Concept for Manned Mars Transit Vehicle with 1-Gee Artificial Spin Gravity

For doing variable gravity research in Earth orbit,  a spinning baton design is also just fine,  is easily assembled in orbit by docking modules together,  and has enormous interior volume (larger than ISS by far).  It also has all the partial gravity levels available for experimentation,  not just 0 gee. 

This is about a dozen or so Atlas-5 HLV or Falcon-Heavy flights,  at around $100M or so each.  So you could get a far larger,  more capable,  and incredibly useful space station this way,  for around maybe $2-3 B,  versus the $100+B it took to build ISS.  And ISS cannot be used to research partial gravity because it cannot spin.  This spinning concept does need Bigelow B-330 modules re-rigged inside with radial decks.  

Concept for Artificial Gravity Adjunct (or Replacement) for ISS

Update 5-7-16:

An even more practical ISS free-flyer annex could be had by increasing the spin rate to 8 rpm,  with trained personnel.  That reduces to a cluster more like the Manned Mars Transit vehicle depicted above.  A linear baton of 4 modifed B-330's with a hard center module would be not quite 30 m long.  That center module would be an entry airlock,  with a docking port,  some solar panels, and some spin-up/spin-down flywheels.  

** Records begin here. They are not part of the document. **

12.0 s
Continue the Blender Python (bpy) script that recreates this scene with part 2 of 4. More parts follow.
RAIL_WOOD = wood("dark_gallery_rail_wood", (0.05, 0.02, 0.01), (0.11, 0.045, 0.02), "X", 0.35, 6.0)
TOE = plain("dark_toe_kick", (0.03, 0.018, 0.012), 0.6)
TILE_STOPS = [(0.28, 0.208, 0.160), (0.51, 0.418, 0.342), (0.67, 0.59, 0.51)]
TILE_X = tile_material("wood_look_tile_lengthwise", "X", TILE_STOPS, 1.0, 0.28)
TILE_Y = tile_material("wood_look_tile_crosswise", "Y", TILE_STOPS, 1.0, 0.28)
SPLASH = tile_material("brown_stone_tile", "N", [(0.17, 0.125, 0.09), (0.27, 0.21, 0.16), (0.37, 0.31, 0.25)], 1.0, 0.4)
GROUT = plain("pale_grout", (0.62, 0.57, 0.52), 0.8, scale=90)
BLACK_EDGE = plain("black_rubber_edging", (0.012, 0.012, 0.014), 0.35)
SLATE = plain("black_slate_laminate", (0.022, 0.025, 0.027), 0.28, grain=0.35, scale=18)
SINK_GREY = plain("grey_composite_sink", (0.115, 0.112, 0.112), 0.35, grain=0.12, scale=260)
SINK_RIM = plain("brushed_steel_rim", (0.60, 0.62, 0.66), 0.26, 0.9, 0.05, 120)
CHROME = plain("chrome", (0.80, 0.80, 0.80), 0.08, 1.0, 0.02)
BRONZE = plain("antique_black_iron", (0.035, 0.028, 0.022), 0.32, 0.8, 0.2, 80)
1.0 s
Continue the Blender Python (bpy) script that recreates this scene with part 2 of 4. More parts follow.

Spun at about 8 rpm,  you have 1 full gee at the ends,  and every partial gee level down to zero at the center.  This could identify in 2 or 3 years what level of partial gee is "enough" for long deep space missions.  That answer would help support manned exploration for decades,  perhaps a century,  to come.  This is a crucial thing to do.


Just for the sake of argument,  let's assume it costs $100M to make each of these modules a flyable item.  Let's also assume that it costs somewhere near $100M to launch each one.  Let the ISS crew catch and dock them.  So,  you get a human experimental station for partial gee research,  plus 1300+ extra cubic meters of space station volume,  for a price in the neighborhood of $1B.  That's less than 1% of the original construction cost for the ISS,  although such hardware was not available back then.  It is now!  

Now,  if I can sit down with open-sources knowledge and come up with a thing like this,  in about half an hour,  why hasn't NASA already started doing this?  If they are truly serious about sending men beyond the moon,  that is.